Именно в эти годы секретарский кабинет Федина стал поистине «евразийским кабинетом», о котором Константин Александрович ещё в 1926 году писал в письме Горькому. С 30-х годов Федин много ездит по союзным республикам, участвуя в работе по пропаганде и взаимному сближению литератур народов СССР. Его публицистика тех лет посвящена 750-летию «Витязя в тигровой шкуре», декаде армянского искусства в Москве, выпускникам столичного театрального училища из народа коми…
В 50-х годах в сфере его внимания – литература Средней Азии и Закавказья. Он погружается в романы, рассказы, стихи туркменских, таджикских, азербайджанских авторов. В 1960-м выступает на совещании о проблемах художественного перевода и говорит о казахской литературе: «В молодости я живал в степях Казахстана и немало видел тогдашних кочевников-казахов. Но только Мухтар Ауэзов сделал насыщенным моё знание казахского народа своим “Абаем”, и близкие мне степи с их ветрами и ароматом дышат теперь в такт с моим дыханием, как будто я стал казахом…»

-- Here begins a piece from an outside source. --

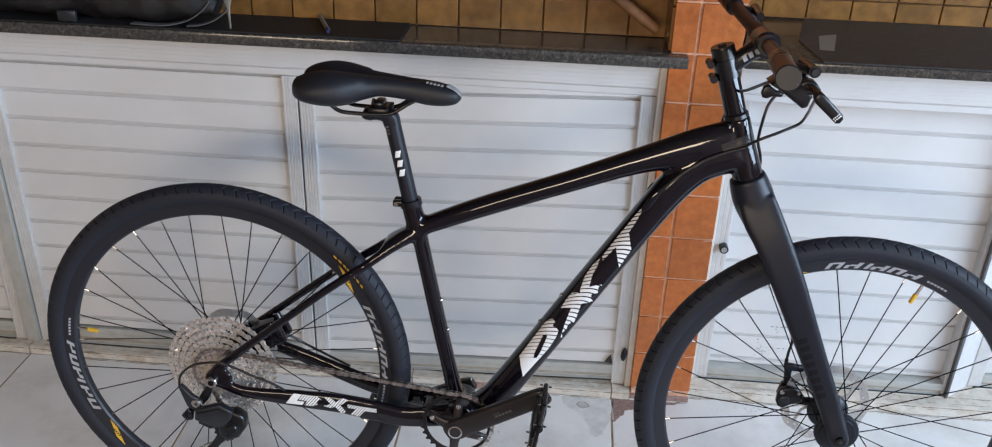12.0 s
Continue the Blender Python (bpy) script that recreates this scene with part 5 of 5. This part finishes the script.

В 1962 году Владимир Санги, впоследствии один из создателей нивхского алфавита, прислал из Южно-Сахалинска первую книгу записанных им «Нивхских легенд». Федин писал: «Итак, появился первый нивхский писатель – певец нивхов, которому предстоит открыть другим народам душу и сердце своего… Невольно думаешь об этом, вспоминая горькое предсказание Чехова об обреченности судьбы "гиляков"». Впоследствии Санги назвал Федина «патриархом многонациональной советской литературы».
Константин Федин, отметивший 85-й день рождения, действительно был «патриархом» русской советской литературы. Он связал пространства –Поволжье и Германию, Европу и Азию. Он связал времена – классическую русскую литературу, «пору цветения» 20-х годов, серьезную эпоху социалистического реализма.
Сегодня он многими забыт, не изучается в школе, им не интересуется господствующее либеральное литературоведение. Тем более наш долг сегодня – вспомнить творчество большого русского писателя, ставшее вехой в истории самостоятельной русской мысли.